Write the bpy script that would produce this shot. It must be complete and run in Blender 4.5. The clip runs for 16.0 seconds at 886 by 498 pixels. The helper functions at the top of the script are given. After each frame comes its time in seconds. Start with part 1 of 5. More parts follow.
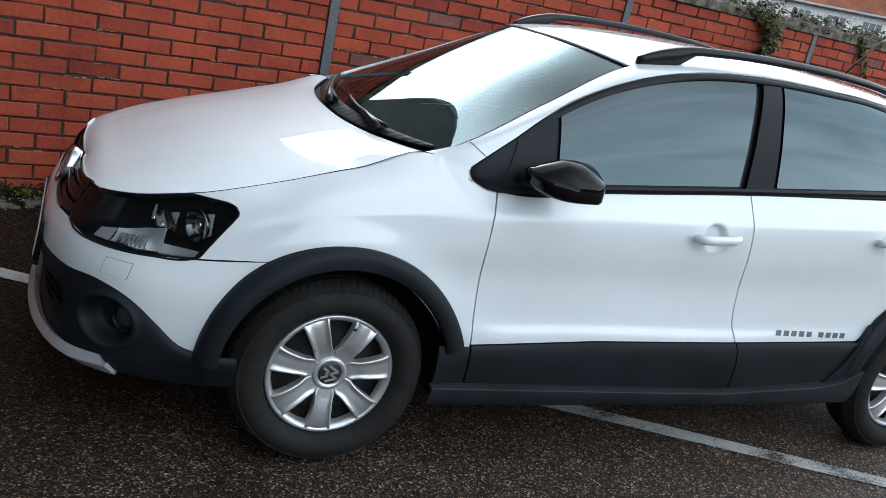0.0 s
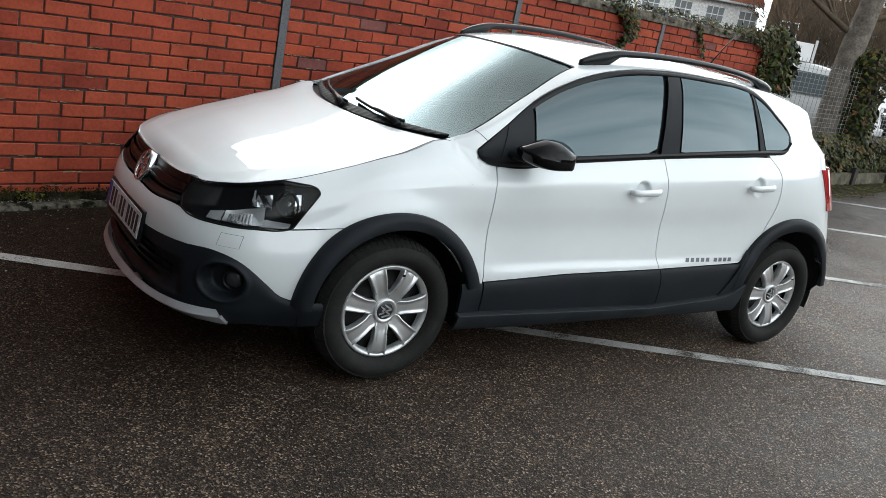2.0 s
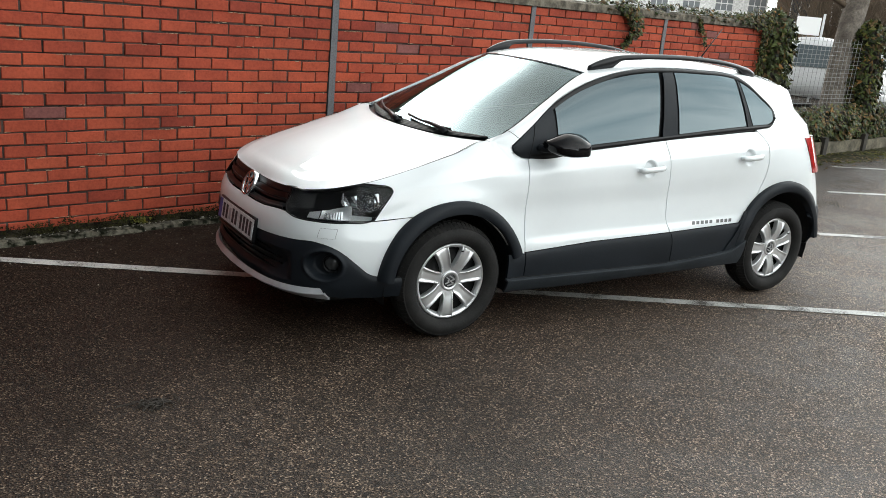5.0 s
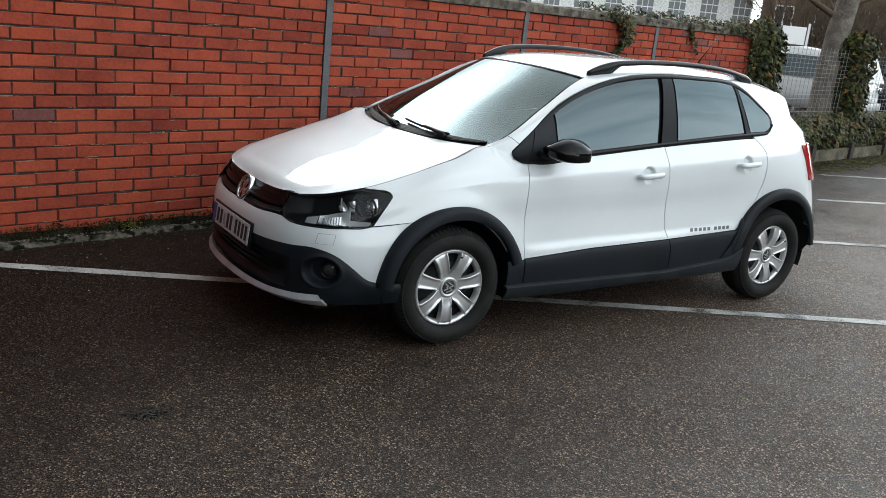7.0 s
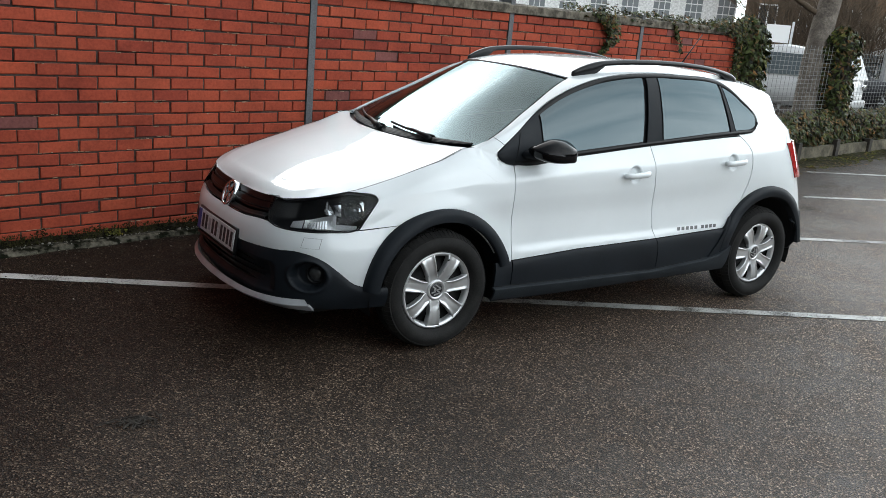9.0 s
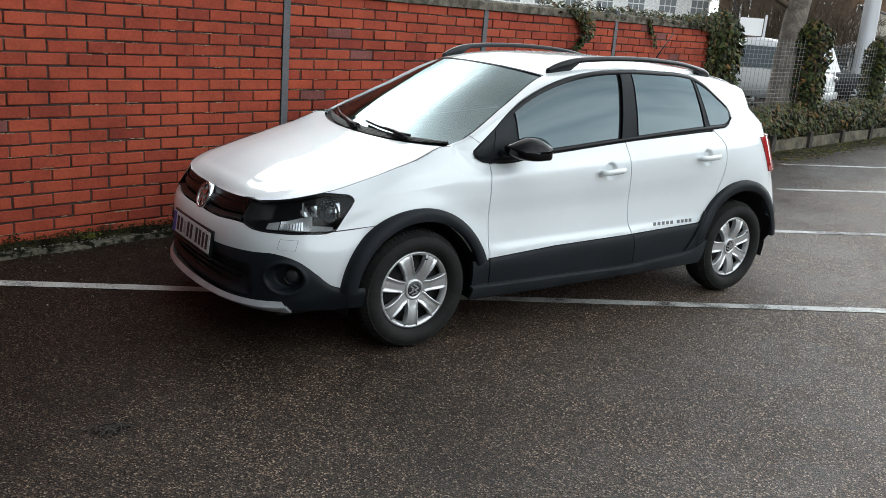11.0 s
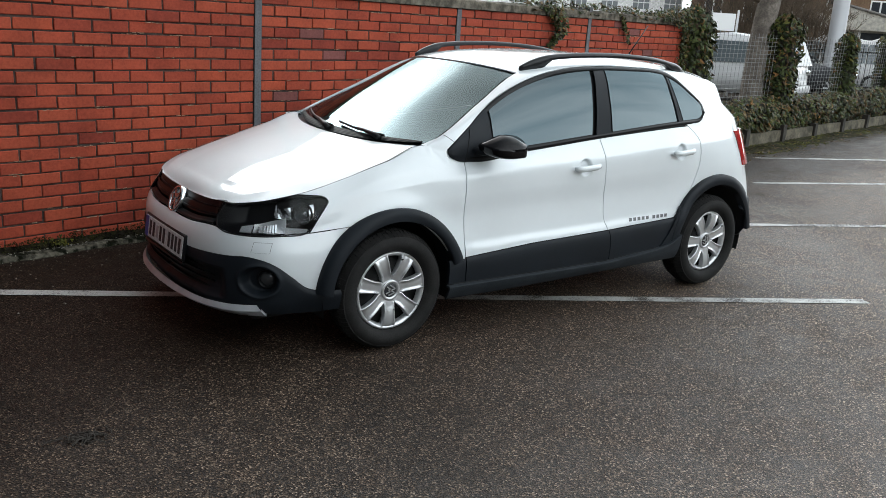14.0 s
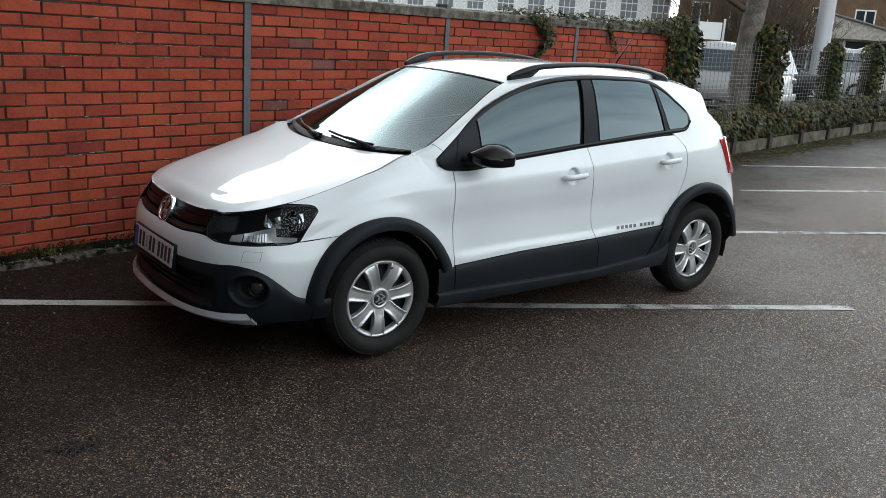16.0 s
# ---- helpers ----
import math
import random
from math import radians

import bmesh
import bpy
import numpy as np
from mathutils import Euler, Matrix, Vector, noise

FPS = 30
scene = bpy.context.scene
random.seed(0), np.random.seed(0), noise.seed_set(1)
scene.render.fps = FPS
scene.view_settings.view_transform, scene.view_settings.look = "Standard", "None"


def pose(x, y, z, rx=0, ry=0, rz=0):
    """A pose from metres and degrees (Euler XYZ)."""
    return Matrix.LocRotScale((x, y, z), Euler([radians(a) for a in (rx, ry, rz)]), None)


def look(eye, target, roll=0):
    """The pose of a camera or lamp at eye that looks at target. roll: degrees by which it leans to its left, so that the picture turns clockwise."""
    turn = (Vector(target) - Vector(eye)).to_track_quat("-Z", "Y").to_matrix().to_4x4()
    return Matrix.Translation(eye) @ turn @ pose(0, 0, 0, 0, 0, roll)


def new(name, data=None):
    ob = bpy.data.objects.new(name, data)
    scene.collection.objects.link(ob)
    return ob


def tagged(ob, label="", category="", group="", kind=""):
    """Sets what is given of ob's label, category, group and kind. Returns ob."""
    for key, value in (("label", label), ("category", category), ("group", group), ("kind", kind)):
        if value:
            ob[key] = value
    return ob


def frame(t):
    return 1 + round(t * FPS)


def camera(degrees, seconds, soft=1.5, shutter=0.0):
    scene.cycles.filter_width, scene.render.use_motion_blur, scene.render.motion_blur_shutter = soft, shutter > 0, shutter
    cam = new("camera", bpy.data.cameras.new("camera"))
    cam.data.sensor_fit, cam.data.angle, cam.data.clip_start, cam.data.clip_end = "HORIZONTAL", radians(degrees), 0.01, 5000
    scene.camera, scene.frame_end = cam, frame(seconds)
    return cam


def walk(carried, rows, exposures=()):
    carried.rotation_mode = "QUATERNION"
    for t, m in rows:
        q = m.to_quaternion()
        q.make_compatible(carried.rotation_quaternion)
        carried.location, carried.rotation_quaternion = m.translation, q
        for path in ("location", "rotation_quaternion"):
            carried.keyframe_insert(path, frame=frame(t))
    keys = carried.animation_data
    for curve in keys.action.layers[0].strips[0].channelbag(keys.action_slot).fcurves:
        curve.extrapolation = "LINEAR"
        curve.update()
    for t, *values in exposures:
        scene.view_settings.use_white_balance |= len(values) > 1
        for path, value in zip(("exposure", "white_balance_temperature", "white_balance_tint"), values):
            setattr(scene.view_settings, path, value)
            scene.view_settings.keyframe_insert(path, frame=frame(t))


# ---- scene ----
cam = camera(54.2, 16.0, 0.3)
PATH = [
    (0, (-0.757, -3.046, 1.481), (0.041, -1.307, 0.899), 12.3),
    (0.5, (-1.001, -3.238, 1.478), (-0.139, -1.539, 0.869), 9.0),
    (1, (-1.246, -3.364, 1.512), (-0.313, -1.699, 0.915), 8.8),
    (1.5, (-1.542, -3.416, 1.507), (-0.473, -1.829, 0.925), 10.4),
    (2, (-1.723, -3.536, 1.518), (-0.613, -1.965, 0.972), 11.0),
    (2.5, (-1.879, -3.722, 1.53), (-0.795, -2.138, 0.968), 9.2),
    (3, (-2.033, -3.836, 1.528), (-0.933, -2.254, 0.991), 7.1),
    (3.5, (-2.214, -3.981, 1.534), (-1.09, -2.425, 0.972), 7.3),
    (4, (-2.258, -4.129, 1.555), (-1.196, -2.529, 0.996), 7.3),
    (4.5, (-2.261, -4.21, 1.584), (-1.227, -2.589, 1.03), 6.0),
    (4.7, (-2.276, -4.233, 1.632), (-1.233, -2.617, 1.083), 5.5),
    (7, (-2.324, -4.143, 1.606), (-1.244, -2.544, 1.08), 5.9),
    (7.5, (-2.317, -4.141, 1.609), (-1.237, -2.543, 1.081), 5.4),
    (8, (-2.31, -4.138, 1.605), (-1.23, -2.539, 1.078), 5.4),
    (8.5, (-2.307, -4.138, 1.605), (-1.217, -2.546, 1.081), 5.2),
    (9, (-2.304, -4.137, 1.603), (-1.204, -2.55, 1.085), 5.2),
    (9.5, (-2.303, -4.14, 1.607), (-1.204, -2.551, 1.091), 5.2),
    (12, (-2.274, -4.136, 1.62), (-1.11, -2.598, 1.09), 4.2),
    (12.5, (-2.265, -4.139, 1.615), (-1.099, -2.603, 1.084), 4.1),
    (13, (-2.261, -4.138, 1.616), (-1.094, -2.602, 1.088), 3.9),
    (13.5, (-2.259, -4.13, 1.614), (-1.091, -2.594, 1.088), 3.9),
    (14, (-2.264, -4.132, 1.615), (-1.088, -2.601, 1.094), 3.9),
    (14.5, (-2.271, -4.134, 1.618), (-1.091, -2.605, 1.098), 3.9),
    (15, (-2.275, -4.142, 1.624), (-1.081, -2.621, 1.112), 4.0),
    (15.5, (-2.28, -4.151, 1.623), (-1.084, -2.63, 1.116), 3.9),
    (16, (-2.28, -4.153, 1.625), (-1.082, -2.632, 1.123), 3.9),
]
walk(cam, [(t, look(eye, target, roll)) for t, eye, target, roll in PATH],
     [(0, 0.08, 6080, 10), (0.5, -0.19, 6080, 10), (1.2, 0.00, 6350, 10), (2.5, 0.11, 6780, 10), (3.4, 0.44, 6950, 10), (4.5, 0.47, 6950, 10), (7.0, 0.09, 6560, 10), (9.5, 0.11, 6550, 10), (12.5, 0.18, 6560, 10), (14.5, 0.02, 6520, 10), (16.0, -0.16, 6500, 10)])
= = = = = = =
[WHAT IS ASKED] Using the data above, write out every line exactly, leaving the images behind.

[TASK OUTPUT]
Write the bpy script that would produce this shot. It must be complete and run in Blender 4.5. The clip runs for 16.0 seconds at 886 by 498 pixels. The helper functions at the top of the script are given. After each frame comes its time in seconds. Start with part 1 of 5. More parts follow.
0.0 s
2.0 s
5.0 s
7.0 s
9.0 s
11.0 s
14.0 s
16.0 s
# ---- helpers ----
import math
import random
from math import radians

import bmesh
import bpy
import numpy as np
from mathutils import Euler, Matrix, Vector, noise

FPS = 30
scene = bpy.context.scene
random.seed(0), np.random.seed(0), noise.seed_set(1)
scene.render.fps = FPS
scene.view_settings.view_transform, scene.view_settings.look = "Standard", "None"


def pose(x, y, z, rx=0, ry=0, rz=0):
    """A pose from metres and degrees (Euler XYZ)."""
    return Matrix.LocRotScale((x, y, z), Euler([radians(a) for a in (rx, ry, rz)]), None)


def look(eye, target, roll=0):
    """The pose of a camera or lamp at eye that looks at target. roll: degrees by which it leans to its left, so that the picture turns clockwise."""
    turn = (Vector(target) - Vector(eye)).to_track_quat("-Z", "Y").to_matrix().to_4x4()
    return Matrix.Translation(eye) @ turn @ pose(0, 0, 0, 0, 0, roll)


def new(name, data=None):
    ob = bpy.data.objects.new(name, data)
    scene.collection.objects.link(ob)
    return ob


def tagged(ob, label="", category="", group="", kind=""):
    """Sets what is given of ob's label, category, group and kind. Returns ob."""
    for key, value in (("label", label), ("category", category), ("group", group), ("kind", kind)):
        if value:
            ob[key] = value
    return ob


def frame(t):
    return 1 + round(t * FPS)


def camera(degrees, seconds, soft=1.5, shutter=0.0):
    scene.cycles.filter_width, scene.render.use_motion_blur, scene.render.motion_blur_shutter = soft, shutter > 0, shutter
    cam = new("camera", bpy.data.cameras.new("camera"))
    cam.data.sensor_fit, cam.data.angle, cam.data.clip_start, cam.data.clip_end = "HORIZONTAL", radians(degrees), 0.01, 5000
    scene.camera, scene.frame_end = cam, frame(seconds)
    return cam


def walk(carried, rows, exposures=()):
    carried.rotation_mode = "QUATERNION"
    for t, m in rows:
        q = m.to_quaternion()
        q.make_compatible(carried.rotation_quaternion)
        carried.location, carried.rotation_quaternion = m.translation, q
        for path in ("location", "rotation_quaternion"):
            carried.keyframe_insert(path, frame=frame(t))
    keys = carried.animation_data
    for curve in keys.action.layers[0].strips[0].channelbag(keys.action_slot).fcurves:
        curve.extrapolation = "LINEAR"
        curve.update()
    for t, *values in exposures:
        scene.view_settings.use_white_balance |= len(values) > 1
        for path, value in zip(("exposure", "white_balance_temperature", "white_balance_tint"), values):
            setattr(scene.view_settings, path, value)
            scene.view_settings.keyframe_insert(path, frame=frame(t))


# ---- scene ----
cam = camera(54.2, 16.0, 0.3)
PATH = [
    (0, (-0.757, -3.046, 1.481), (0.041, -1.307, 0.899), 12.3),
    (0.5, (-1.001, -3.238, 1.478), (-0.139, -1.539, 0.869), 9.0),
    (1, (-1.246, -3.364, 1.512), (-0.313, -1.699, 0.915), 8.8),
    (1.5, (-1.542, -3.416, 1.507), (-0.473, -1.829, 0.925), 10.4),
    (2, (-1.723, -3.536, 1.518), (-0.613, -1.965, 0.972), 11.0),
    (2.5, (-1.879, -3.722, 1.53), (-0.795, -2.138, 0.968), 9.2),
    (3, (-2.033, -3.836, 1.528), (-0.933, -2.254, 0.991), 7.1),
    (3.5, (-2.214, -3.981, 1.534), (-1.09, -2.425, 0.972), 7.3),
    (4, (-2.258, -4.129, 1.555), (-1.196, -2.529, 0.996), 7.3),
    (4.5, (-2.261, -4.21, 1.584), (-1.227, -2.589, 1.03), 6.0),
    (4.7, (-2.276, -4.233, 1.632), (-1.233, -2.617, 1.083), 5.5),
    (7, (-2.324, -4.143, 1.606), (-1.244, -2.544, 1.08), 5.9),
    (7.5, (-2.317, -4.141, 1.609), (-1.237, -2.543, 1.081), 5.4),
    (8, (-2.31, -4.138, 1.605), (-1.23, -2.539, 1.078), 5.4),
    (8.5, (-2.307, -4.138, 1.605), (-1.217, -2.546, 1.081), 5.2),
    (9, (-2.304, -4.137, 1.603), (-1.204, -2.55, 1.085), 5.2),
    (9.5, (-2.303, -4.14, 1.607), (-1.204, -2.551, 1.091), 5.2),
    (12, (-2.274, -4.136, 1.62), (-1.11, -2.598, 1.09), 4.2),
    (12.5, (-2.265, -4.139, 1.615), (-1.099, -2.603, 1.084), 4.1),
    (13, (-2.261, -4.138, 1.616), (-1.094, -2.602, 1.088), 3.9),
    (13.5, (-2.259, -4.13, 1.614), (-1.091, -2.594, 1.088), 3.9),
    (14, (-2.264, -4.132, 1.615), (-1.088, -2.601, 1.094), 3.9),
    (14.5, (-2.271, -4.134, 1.618), (-1.091, -2.605, 1.098), 3.9),
    (15, (-2.275, -4.142, 1.624), (-1.081, -2.621, 1.112), 4.0),
    (15.5, (-2.28, -4.151, 1.623), (-1.084, -2.63, 1.116), 3.9),
    (16, (-2.28, -4.153, 1.625), (-1.082, -2.632, 1.123), 3.9),
]
walk(cam, [(t, look(eye, target, roll)) for t, eye, target, roll in PATH],
     [(0, 0.08, 6080, 10), (0.5, -0.19, 6080, 10), (1.2, 0.00, 6350, 10), (2.5, 0.11, 6780, 10), (3.4, 0.44, 6950, 10), (4.5, 0.47, 6950, 10), (7.0, 0.09, 6560, 10), (9.5, 0.11, 6550, 10), (12.5, 0.18, 6560, 10), (14.5, 0.02, 6520, 10), (16.0, -0.16, 6500, 10)])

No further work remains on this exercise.